In conjunction with funding for the first 1-2 biennia, the Work Group requests that the legislature pass a policy bill to support continued action by future legislatures, as described in the policy bill scenario section below.

Additional Options to support cost reduction and toll payer relief.

In the course of determining funding recommendations, the TNB Work Group identified several options that would not fully address the problem statement and objectives, but would support cost reduction and toll payer relief. These options are described in the Recommendations section.

Possible Elements of Policy Bill to Establish Long-term Legislative Intent

The Work Group intends one of the following policy bill scenarios be paired with either of the recommended funding scenarios.

Policy Bill Scenario 1: Establish legislative intent for future funding that fully addresses the $125 million in debt service increases, while maintaining current (FY 2018) toll rates.

While the Legislature cannot commit funding in future budgets, a policy bill can establish legislative intent for use of future funds. This policy bill would establish legislative intent in support of fully funding the $125 million in debt service increases, with the funds distributed across biennia as necessary for maintaining current (FY 2018) toll rates.

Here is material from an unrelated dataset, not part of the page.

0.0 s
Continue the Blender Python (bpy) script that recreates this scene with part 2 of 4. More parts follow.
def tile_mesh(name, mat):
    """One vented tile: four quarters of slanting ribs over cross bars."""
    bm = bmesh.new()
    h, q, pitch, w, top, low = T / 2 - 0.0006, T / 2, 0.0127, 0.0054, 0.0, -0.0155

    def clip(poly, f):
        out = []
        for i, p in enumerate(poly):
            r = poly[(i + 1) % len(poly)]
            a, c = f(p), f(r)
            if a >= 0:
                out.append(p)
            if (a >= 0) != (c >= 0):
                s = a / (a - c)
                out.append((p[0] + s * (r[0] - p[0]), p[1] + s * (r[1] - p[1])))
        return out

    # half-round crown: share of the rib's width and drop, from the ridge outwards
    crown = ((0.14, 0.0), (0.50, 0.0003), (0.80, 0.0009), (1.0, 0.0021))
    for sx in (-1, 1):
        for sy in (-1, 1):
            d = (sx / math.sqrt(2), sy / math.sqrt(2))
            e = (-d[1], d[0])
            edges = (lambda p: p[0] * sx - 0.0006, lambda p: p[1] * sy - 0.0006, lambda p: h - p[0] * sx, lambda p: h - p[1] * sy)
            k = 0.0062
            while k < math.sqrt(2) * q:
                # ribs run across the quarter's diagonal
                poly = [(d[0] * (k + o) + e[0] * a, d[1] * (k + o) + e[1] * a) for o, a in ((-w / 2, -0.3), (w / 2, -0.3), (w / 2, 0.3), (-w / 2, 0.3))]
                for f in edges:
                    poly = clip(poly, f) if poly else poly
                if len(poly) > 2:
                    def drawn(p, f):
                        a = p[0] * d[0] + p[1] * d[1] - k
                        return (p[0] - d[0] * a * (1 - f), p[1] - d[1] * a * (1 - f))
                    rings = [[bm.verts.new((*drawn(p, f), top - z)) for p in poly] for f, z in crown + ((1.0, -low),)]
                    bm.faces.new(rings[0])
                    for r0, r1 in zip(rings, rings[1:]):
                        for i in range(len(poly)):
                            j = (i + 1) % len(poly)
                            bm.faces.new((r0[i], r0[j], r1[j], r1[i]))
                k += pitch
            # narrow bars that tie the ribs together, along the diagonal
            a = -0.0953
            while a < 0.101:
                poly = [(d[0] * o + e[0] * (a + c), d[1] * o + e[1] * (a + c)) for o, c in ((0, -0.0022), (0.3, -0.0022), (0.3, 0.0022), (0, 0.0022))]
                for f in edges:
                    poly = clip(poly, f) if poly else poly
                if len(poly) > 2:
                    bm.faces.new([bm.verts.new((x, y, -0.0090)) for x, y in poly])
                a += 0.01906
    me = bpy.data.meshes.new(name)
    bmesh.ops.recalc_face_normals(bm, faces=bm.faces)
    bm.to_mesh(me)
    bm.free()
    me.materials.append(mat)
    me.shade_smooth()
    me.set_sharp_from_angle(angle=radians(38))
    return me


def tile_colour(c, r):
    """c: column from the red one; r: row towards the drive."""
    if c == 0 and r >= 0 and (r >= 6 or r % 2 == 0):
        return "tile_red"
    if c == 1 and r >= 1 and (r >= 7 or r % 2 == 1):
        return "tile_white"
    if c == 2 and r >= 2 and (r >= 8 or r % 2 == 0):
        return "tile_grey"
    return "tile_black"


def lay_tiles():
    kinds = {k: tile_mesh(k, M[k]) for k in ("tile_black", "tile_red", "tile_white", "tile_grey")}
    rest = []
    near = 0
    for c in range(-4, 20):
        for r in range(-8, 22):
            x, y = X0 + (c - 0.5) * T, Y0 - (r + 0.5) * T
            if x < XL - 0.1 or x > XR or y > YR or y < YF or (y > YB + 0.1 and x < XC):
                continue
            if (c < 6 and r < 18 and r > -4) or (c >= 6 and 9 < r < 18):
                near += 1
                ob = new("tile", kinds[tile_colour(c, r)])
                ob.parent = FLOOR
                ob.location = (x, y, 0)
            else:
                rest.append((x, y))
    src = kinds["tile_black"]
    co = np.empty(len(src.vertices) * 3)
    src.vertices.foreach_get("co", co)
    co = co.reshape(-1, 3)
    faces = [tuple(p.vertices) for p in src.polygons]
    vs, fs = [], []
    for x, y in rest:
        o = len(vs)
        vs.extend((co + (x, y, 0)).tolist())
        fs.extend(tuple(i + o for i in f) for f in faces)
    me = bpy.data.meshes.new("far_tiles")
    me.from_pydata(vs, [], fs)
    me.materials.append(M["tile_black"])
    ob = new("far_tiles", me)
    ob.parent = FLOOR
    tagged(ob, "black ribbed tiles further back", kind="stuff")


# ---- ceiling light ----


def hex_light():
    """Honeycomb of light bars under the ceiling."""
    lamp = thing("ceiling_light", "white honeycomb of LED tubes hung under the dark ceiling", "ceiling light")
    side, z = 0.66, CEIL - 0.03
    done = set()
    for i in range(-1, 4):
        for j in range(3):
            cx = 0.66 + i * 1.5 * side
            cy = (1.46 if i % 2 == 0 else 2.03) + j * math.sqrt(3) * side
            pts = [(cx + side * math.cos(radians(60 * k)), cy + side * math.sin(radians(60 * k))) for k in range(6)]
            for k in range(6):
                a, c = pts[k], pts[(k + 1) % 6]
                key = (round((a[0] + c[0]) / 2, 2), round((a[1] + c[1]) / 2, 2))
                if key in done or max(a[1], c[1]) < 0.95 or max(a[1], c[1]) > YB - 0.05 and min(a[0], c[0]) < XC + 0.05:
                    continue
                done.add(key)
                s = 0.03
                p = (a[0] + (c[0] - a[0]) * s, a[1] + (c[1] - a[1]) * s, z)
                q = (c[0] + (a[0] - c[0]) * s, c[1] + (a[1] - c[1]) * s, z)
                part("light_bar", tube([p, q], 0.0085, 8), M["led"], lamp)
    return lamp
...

This is the Work Group’s preferred policy bill scenario, but providing the $125 million as a lump sum (Funding Scenario 1) would make such a policy bill optional.

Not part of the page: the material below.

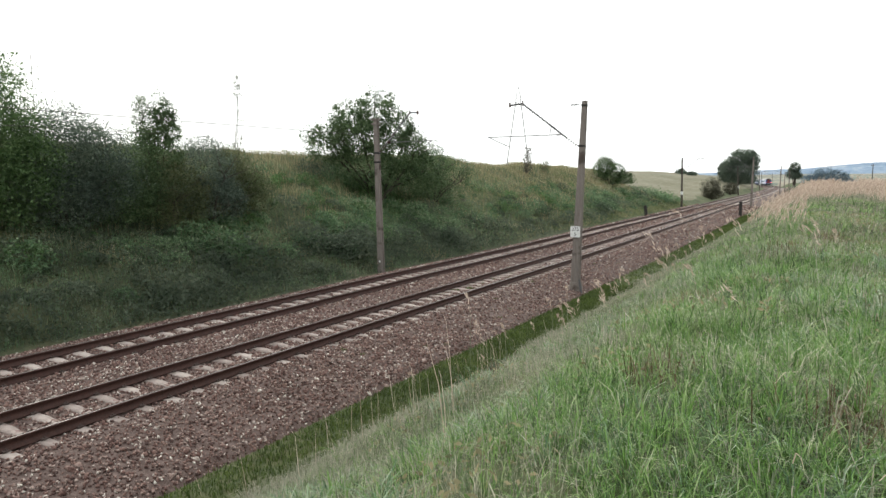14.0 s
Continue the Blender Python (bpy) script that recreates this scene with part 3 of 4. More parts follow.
# big hawthorn on the slope behind the far mast, with a darker companion beside it
shrub("hawthorn", (-13.8, 37.2), [(-2.4, -2.0, 3.5, 1.5, 1.6, 1.3), (-0.9, -0.9, 3.9, 1.9, 1.9, 1.5), (0, 0, 5.5, 1.15, 1.2, 1.35), (-1.2, -1.0, 5.0, 1.45, 1.5, 1.05), (0.9, 0.7, 4.3, 1.25, 1.3, 1.1), (-0.6, -0.5, 1.9, 2.2, 2.2, 1.6),
                                  (1.2, 0.9, 2.9, 1.5, 1.7, 1.5), (1.9, 1.6, 1.7, 1.4, 1.8, 1.3)],
      30000, 0.10, M["leaf"], 11, "broad dark green hawthorn growing on the cutting slope", "tree", 9, 0.2, 0.1)
shrub("blackthorn", (-13.1, 42.8), [(0, -0.6, 2.1, 1.7, 1.9, 1.8), (0.7, 1.6, 1.5, 1.6, 1.7, 1.4), (-0.2, -2.2, 1.4, 1.5, 1.5, 1.5)], 17400, 0.065, M["leaf"], 12,
      "low dark shrub spreading down the slope beside the hawthorn", "shrub", 5, 0.2)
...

Policy Bill Scenario 2: Require biennial mandatory reporting to the Legislature on TNB funding needs from the Commission.

The intent of this policy bill would be to serve as a tool for on-going identification and awareness of TNB funding needs. While not a statement of legislative intent to support full funding for the Work Group’s funding recommendations, this policy bill would support the capacity to secure future funding.

The Legislature could pair this policy bill with either funding scenario, but would particularly add value for a biennial funding approach (Funding Scenario 2).